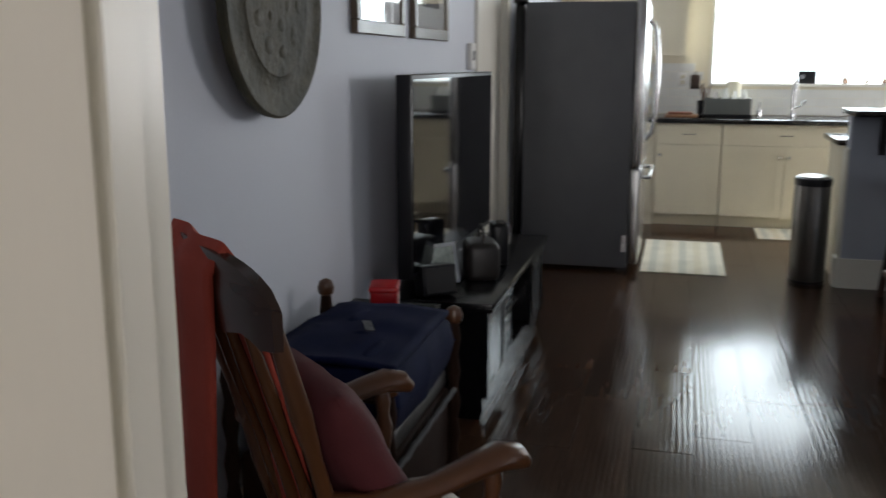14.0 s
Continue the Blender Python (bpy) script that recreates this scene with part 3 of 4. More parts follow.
def folded_quilt():
    """A thick quilt folded across the foot of the bed, puffed and puckered between its stitch lines."""
    x0, x1, y0, y1 = 0.550, 2.060, 1.265, 1.700
    q = thing("quilt", "folded purple quilt with puckered stitching lying across the bed's foot", "quilt", pose(0, 0, 0))

    def layer(low, high, dx0, dx1, dy0, dy1, seed, pucker, n=270, k=150, droop=0.0):
        bm = bmesh.new()
        rows = []
        for i in range(n + 1):
            u = i / n
            ring = []
            for j in range(k):
                a = 2 * math.pi * j / k
                ca, sa = math.cos(a), math.sin(a)
                cy = math.copysign(abs(ca) ** 0.6, ca)
                cz = math.copysign(abs(sa) ** 0.8, sa)
                x = x0 + dx0 + (x1 - x0 - dx0 - dx1) * u
                end = min(1, min(u / 0.055, (1 - u) / 0.09)) ** 0.5
                skew = 0.080 * (1 - 2 * u) - 0.005
                half = (y1 + dy1 - y0 - dy0) / 2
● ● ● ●
▶ _To do_
Reproduce every line of the material precisely, omitting its pictures.

▶ _The completed task_
14.0 s
Continue the Blender Python (bpy) script that recreates this scene with part 3 of 4. More parts follow.
def folded_quilt():
    """A thick quilt folded across the foot of the bed, puffed and puckered between its stitch lines."""
    x0, x1, y0, y1 = 0.550, 2.060, 1.265, 1.700
    q = thing("quilt", "folded purple quilt with puckered stitching lying across the bed's foot", "quilt", pose(0, 0, 0))

    def layer(low, high, dx0, dx1, dy0, dy1, seed, pucker, n=270, k=150, droop=0.0):
        bm = bmesh.new()
        rows = []
        for i in range(n + 1):
            u = i / n
            ring = []
            for j in range(k):
                a = 2 * math.pi * j / k
                ca, sa = math.cos(a), math.sin(a)
                cy = math.copysign(abs(ca) ** 0.6, ca)
                cz = math.copysign(abs(sa) ** 0.8, sa)
                x = x0 + dx0 + (x1 - x0 - dx0 - dx1) * u
                end = min(1, min(u / 0.055, (1 - u) / 0.09)) ** 0.5
                skew = 0.080 * (1 - 2 * u) - 0.005
                half = (y1 + dy1 - y0 - dy0) / 2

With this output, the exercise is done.